One of the big music industry narratives this year will likely be the expected sale of up to a 50% stake in Universal Music Group. Two very different potential buyers have already emerged. Reuters reported that Tencent Music Entertainment and U.S. buyout fund KKR are each exploring bids for the major label. The conversations around UMG’s future ownership appear to all be at a very early stage. KKR declined to comment on a possible buy, and Tencent was not available for comment to Reuters.

The road to UMG’s sale will likely take several months. Vincent Bollore, the French businessman controlling parent company Vivendi with a 25% stake, is still in the midst of selecting banks to oversee the partial sale. Those bank appointments are expected to be made in March, with the sale process likely to begin in the second quarter. That leaves time for other interested buyers to emerge.

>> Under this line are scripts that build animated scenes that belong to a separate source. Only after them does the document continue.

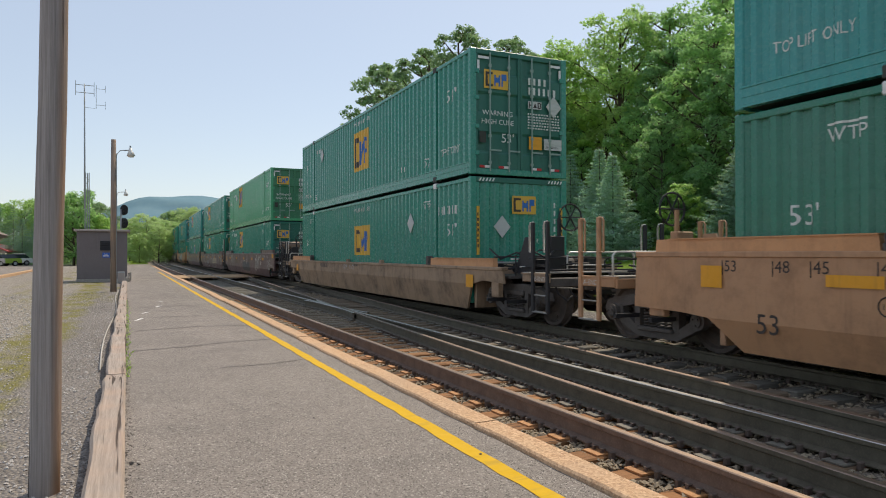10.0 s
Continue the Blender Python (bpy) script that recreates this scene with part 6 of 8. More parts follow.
def tag_lines(car, y_near, y_far, z0, z1, count, seed, mat, width=0.035):
    """Thin looping scribble that spells nothing."""
    rng = random.Random(seed)
    a, b = -H + y_near, -H + y_far
    w = (b - a) / count
    h = z1 - z0
    lines = []
    for i in range(count):
        y = b - w * i
        f, p, q = rng.uniform(0.7, 1.5), rng.uniform(0, 6), rng.uniform(0.05, 0.28)
        top, low = rng.uniform(0.75, 1.0), rng.uniform(0.0, 0.25)
        lines.append([(y - w * (k / 13 + q * math.sin(k * f + p)), z0 + h * (low + (top - low) * (0.5 + 0.5 * math.sin(k * f * 0.83 + p * 1.7)))) for k in range(rng.randrange(7, 13))])
        if rng.random() < 0.35:
            lines.append([(y - w * rng.uniform(0, 0.3), z0 + h * rng.uniform(0.7, 1.0)), (y - w * rng.uniform(0.5, 1.0), z0 + h * rng.uniform(0.6, 1.0))])
    strokes(car, lines, width, M_SP[mat], 0.006, "sprayed_tag", "thin sprayed scribble")


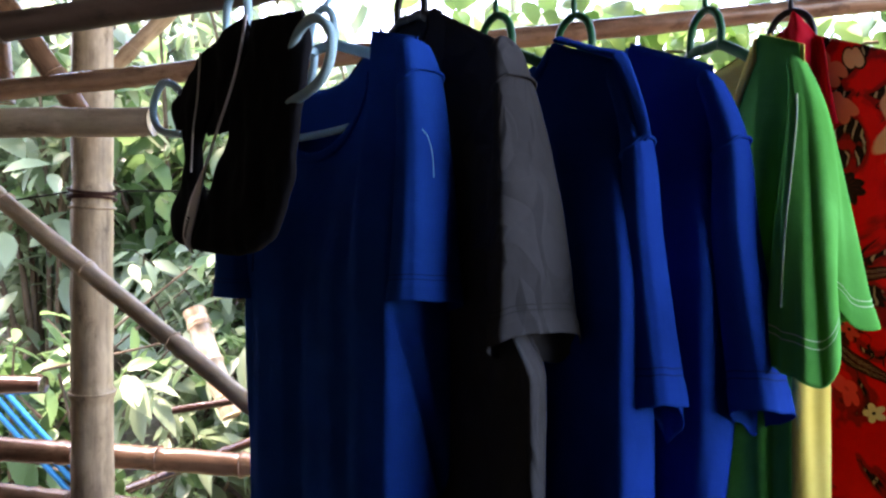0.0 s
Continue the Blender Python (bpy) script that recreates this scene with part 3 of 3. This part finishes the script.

Unnamed sources gave Reuters some background details about Bollore’s approach to the sale. The sources said that Bollore wants to remain the controlling force for UMG, which could make it difficult to broker a joint venture for any buyers looking to exert their own leadership over the label. Reuters said that might lessen the appeal for other music insiders such as Tencent, which already has a dominant presence in China and is working towards more international growth. For financial industry players like KKR, being a supporting player in UMG’s ownership could possibly be more attractive.